While I was at it, I also brought over from Amazon my review of the CD I had previously heard with a work of Smyth – the not very memorable Overture to her opera “The Wreckers”. It’s on “Music of the Four Countries”, performed in 1968 by the Scottish National Orchestra under Alexander Gibson, with works of Hamish MacCunn, Hamilton Harty and Edward German, reissued to CD in 1988 by EMI. Importing those reviews from Amazon is never is simple process of copy-paste, because I add a lot of information, precise references to other editions, cover photos etc. So it takes a helluva lot of time. It’s going to take ages to bring everything over here. Oh well, I can always hope to live to 200… with a strong daily diet of music, I might do it.

I wanted to send someone links to my Amazon reviews of the three Mercury Living Presence reissue boxes. Had the very unpleasant surprise to discover that my review for vol. II – the mammoth essay, more a doctoral thesis on Mercury Living Presence and Robert Fine than a review – had disappeared from view.

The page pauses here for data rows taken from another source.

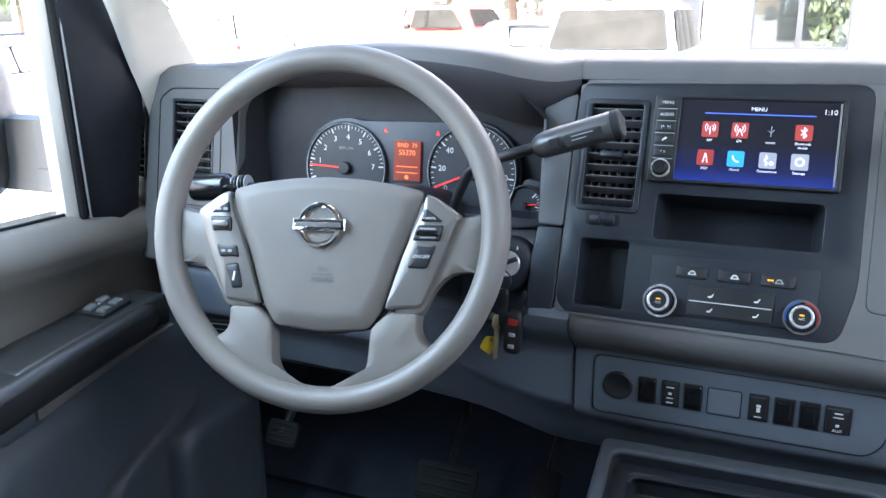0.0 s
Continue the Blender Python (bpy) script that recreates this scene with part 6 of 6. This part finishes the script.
# ---- trees ----
def tree(x, y, h, spread, seed):
    rnd = random.Random(seed)
    t = thing("tree", (x, y, 0), "leafy green street tree", "tree", "trees")
    part("trunk", tube([(x, y, 0), (x + 0.1, y, h * 0.3), (x - 0.05, y, h * 0.6)], [0.16, 0.12, 0.06], 8), BARK, t)
    for k in range(5):
        a = 2 * math.pi * k / 5
        part("limb", tube([(x, y, h * (0.35 + 0.04 * k)), (x + math.cos(a) * spread * 0.4, y + math.sin(a) * spread * 0.4, h * 0.6), (x + math.cos(a) * spread * 0.7, y + math.sin(a) * spread * 0.7, h * 0.8)], [0.06, 0.04, 0.015], 6), BARK, t)
    bm = bmesh.new()
    for k in range(1500):
        a, el, rr_ = rnd.uniform(0, 6.283), rnd.uniform(-1, 1), rnd.random() ** 0.4
        c = Vector((x + math.cos(a) * math.sqrt(1 - el * el) * rr_ * spread * (0.8 + 0.3 * math.sin(3 * a + seed)), y + math.sin(a) * math.sqrt(1 - el * el) * rr_ * spread, h * 0.68 + el * rr_ * h * 0.32))
        q = Euler((rnd.uniform(0, 6), rnd.uniform(0, 6), rnd.uniform(0, 6))).to_matrix()
        sz = rnd.uniform(0.08, 0.20)
        bm.faces.new([bm.verts.new(c + q @ Vector(p) * sz) for p in ((-1, 0, 0), (0, -0.45, 0.1), (1, 0, 0), (0, 0.45, 0.1))])
    part("crown", bm, LEAF, t, "green leaf crown")


tree(-7.4, 21, 5.5, 1.7, 3)
tree(-10.5, 24, 6.0, 2.0, 5)
tree(-15.0, 12, 5.0, 1.8, 9)
tree(-19.0, 20, 5.0, 2.0, 11)
tree(3.0, -16, 6.0, 2.4, 13)
tree(9.0, -20, 6.0, 2.6, 17)
far = thing("far_building", (-14, 34, 0), "long white building behind the lot", "building")
part("wall", block(-40, 2, 33, 36, 0, 5.0, 0.02), WALLWHITE, far)
part("roof", block(-40.2, 2.2, 32.8, 36.2, 5.0, 5.3, 0.02), WALLWHITE, far)
for k in range(9):
    w_ = part("window", block(-36 + 4 * k, -34 + 4 * k, 32.9, 33.02, 1.0, 2.8, 0.02), CARGLASS, far)

# timber canopy over the van
can = thing("timber_canopy", (0, -2.0, 0), "brown timber canopy on posts over the parked van", "canopy")
part("deck", block(-3.6, 7.4, -8.0, 0.6, 4.30, 4.36, 0), WOOD, can, "brown board deck")
for k in range(11):
    part("beam", block(-3.6, 7.4, -7.9 + 0.84 * k, -7.76 + 0.84 * k, 4.02, 4.30, 0.005), RAFTER, can, "pale timber beam")
for x_ in (-3.3, 7.1):
    part("girder", block(x_ - 0.08, x_ + 0.08, -8.0, 0.6, 3.86, 4.10, 0.005), WOOD, can)
    for y_ in (-7.6, -3.6):
        part("post", block(x_ - 0.08, x_ + 0.08, y_ - 0.08, y_ + 0.08, 0, 3.86, 0.01), WOOD, can)
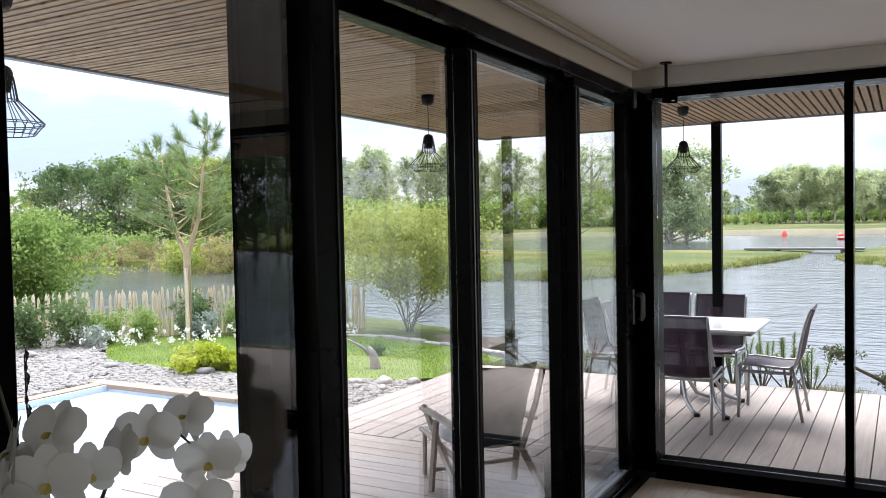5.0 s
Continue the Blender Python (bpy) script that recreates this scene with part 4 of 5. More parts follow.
def stone_bm(r, seed, sub=1):
    b = bmesh.new()
    bmesh.ops.create_icosphere(b, subdivisions=sub, radius=1.0)
    o = Vector((seed * 3.7, seed * 1.3, 0))
    for v in b.verts:
        k = 1 + 0.3 * noise.noise(v.co * 1.2 + o)
        v.co = Vector((v.co.x * r * k * 1.2, v.co.y * r * k, v.co.z * r * k * 0.6))
    return b


proto = []
for k in range(8):
    b = stone_bm(1.0, k)
    b.verts.ensure_lookup_table()
    proto.append((np.array([v.co[:] for v in b.verts]), [[v.index for v in fc.verts] for fc in b.faces]))
    b.free()
vs, fs = [], []
for _ in range(24000):
    x, y = RS.uniform(-13.2, -4.25), RS.uniform(6.2, 9.8)
    if inside(lawn_edge, x, y) or (x > -10 and y > 8.9) or (x > -7.95 and y < 7.45):
        continue
    pv, pf = proto[RS.randint(8)]
    r, a = RS.uniform(0.014, 0.042), RS.uniform(0, 6.28)
    q = pv * r
    q = np.stack([q[:, 0] * math.cos(a) - q[:, 1] * math.sin(a) + x, q[:, 0] * math.sin(a) + q[:, 1] * math.cos(a) + y, q[:, 2] + GZ + r * 0.15], 1)
    base = len(vs)
    vs += q.tolist()
    fs += [[i + base for i in fc] for fc in pf]
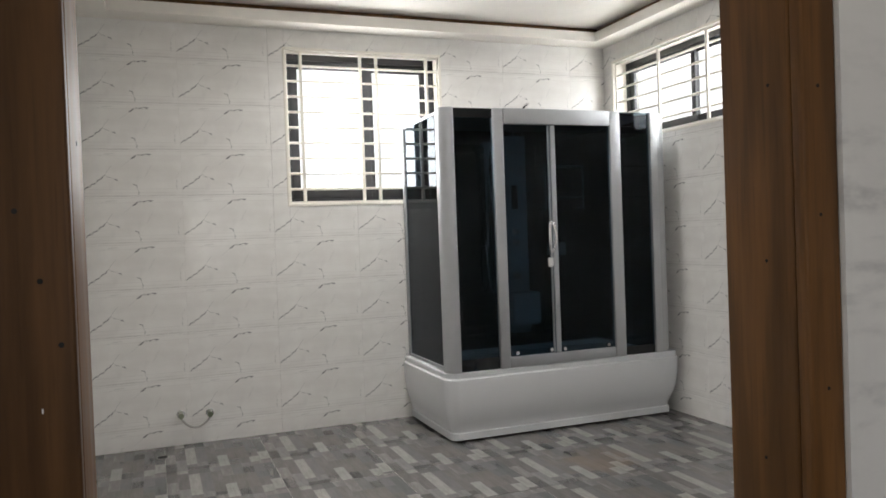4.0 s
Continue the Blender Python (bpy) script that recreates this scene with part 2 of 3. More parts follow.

I first thought Amazon had deleted it, but no: it turns ou that they just hid it, and you’ve got to know that it’s there and really look hard for it to make it appear. It used to be the featured review (I posted it on day one of the set’s release!) and it garnered many positive votes and glowing comments, and I find it extremely frustrating and unfair to me and music lovers to have hidden it as Amazon did. It’s here, for the time being. But this reminds me – if ever I need a reminder – why I got fed up with posting reviews on Amazon. Now that I’m about done with the Everest review, I should take the time to carry over here all my work on Mercury. In a private correspondence, Jerry Gennaro, whose request gave me the incentive to exit Trump (yuk!), return to music and publish the Everest discography, also suggested that I do a Vanguard and a Vox CD-discography. Well, I have already very extensive ones for my own needs, just need to clean ’em up for publication…

Yes, I need to get really serious about this website. It’s gonna take a helluva lot of time. Need to prioritize, but the trivial before the essential – stay off Trump.